ブランディング
2019年9月21日
あれもこれもは、何も伝わらない!
「伝える」ために、忘れてはいけないこと
「身の周りをシンプルにする」
「軽やかに選択し、手放すものは手放す」
これは、私が日々の暮らしの中でとても大事にしていることなのですが、最近になってふと思ったんです。これって、暮らしにおいて、だけじゃないな、と。
そう。私は広告制作の現場で、「要素を絞って」「削ぎ落として」ということを、本当によく口にしている。
企画書を仕上げる時、グラフィックをチェックするとき、その視点は欠かすことができないものとなっています。
そしてそれは、「伝える」を生業にするものとして、忘れてはいけないことだと思うのです。
受け手側のキャパシティは思ったほど広くない!
お得意先様のブランドの価値を必要としている方に「伝える」ために、私たち広告会社は、日々たくさんの表現を開発していきます。
・TV、ラジオ、雑誌、新聞のマス広告
・インターネット広告
・電車や駅、街にある屋外広告
・ブランドを体感できるイベント
・店頭POP、キャンペーン
・商談用のパンフレット、名刺
お得意先様の状況や予算に合わせて、ありとあらゆる手段を組み合わせていくのですが、どの媒体にも共通しているのは、時間・スペースに限りがある、ということ。
実は、私は、この「枠が限られている」っていう状態が、実はすごく好きなんです。
限られているからこそ、そこで「何を伝えたいか」に頭を使うし、だからこそ濃い表現が生まれる。限られた条件のなかで、ブランドの根幹を示す。
それが私たちの仕事の醍醐味だと思うのです。
よくね、打ち合わせをしていると、お得意先様から、
「あっちも大事な要素だから」
「そうだ、これも伝えなきゃ」
「小さい扱いでいいから、ここも抑えて」
なんて、たくさんの要望が入ることがあるんです。
私は、その気持ちも本当によく分かるんです。
ブランドを愛するあまり、伝えたいことがいっぱい出てくる。
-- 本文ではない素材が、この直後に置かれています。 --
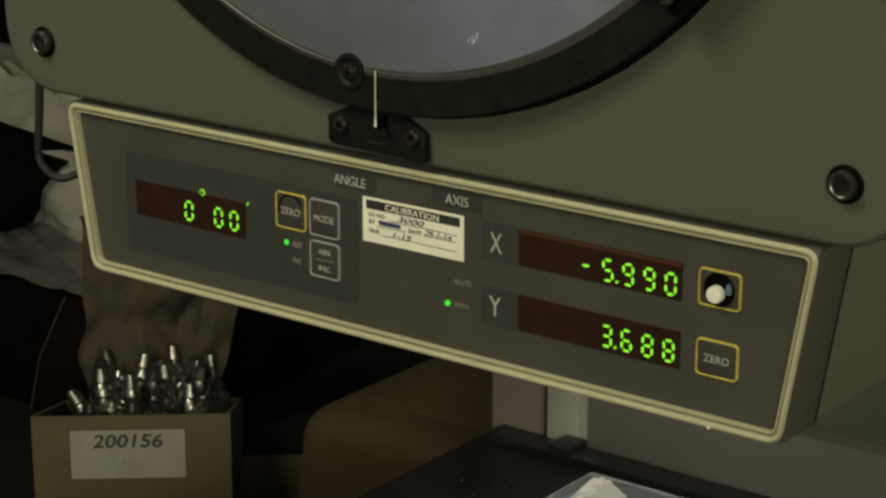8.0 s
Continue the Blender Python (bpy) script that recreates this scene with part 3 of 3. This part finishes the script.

あるいは、どこか自信がもてなくて、あれもこれも、入れたくなってしまう、なんてときもある。
でもね、これまでの経験の中で、「いろいろ詰め込んだもの」って、結局「一番伝えたいこと」が伝わらない。
伝えたいことに溢れた散漫な表現は、受けて側に当たり障りのないものとして認識され、受け手の心に本当にひっかからないんです。
情報過多って、本当に恐ろしい、、、
だから、そういうご要望をいただいた時は、その広告の目的を共有して、もう一度伝えたいことを棚卸するようにしています。
何を残そうか。あっちかな、こっちかな。
どこに、スポットライトをあてようか。
お得意先様と、スタッフと、ああでもない、こうでもないと議論する、その時間を惜しまない。
それが、「伝わる」をつくる舞台裏。
そしてね、ここを丁寧にやることで、関わる人のブランドへの愛情や想い入れが強くなり、得意先やチームの結束力も増してくるから不思議なものです。
受け手の記憶に残したいこと、にこだわる!
「伝えたいことの、焦点を絞る」
これって、何も大企業の広告に限ったことではなく、
個人でビジネスをやられている方、起業を見据えて発信をされている方、あと、もしかしたら、商談やプレゼンの場なんかにおいても、同じことがいえると思うんです。
あれもこれもを、一度に盛り込まない。
この記事、この投稿、このプレゼンで、何を一番に残したいのかを考える。
はじめにそのゴールを決めることで、伝えたいことは研ぎ澄まされていくので、受け手の反応も、きっと変わってくるんじゃないかな。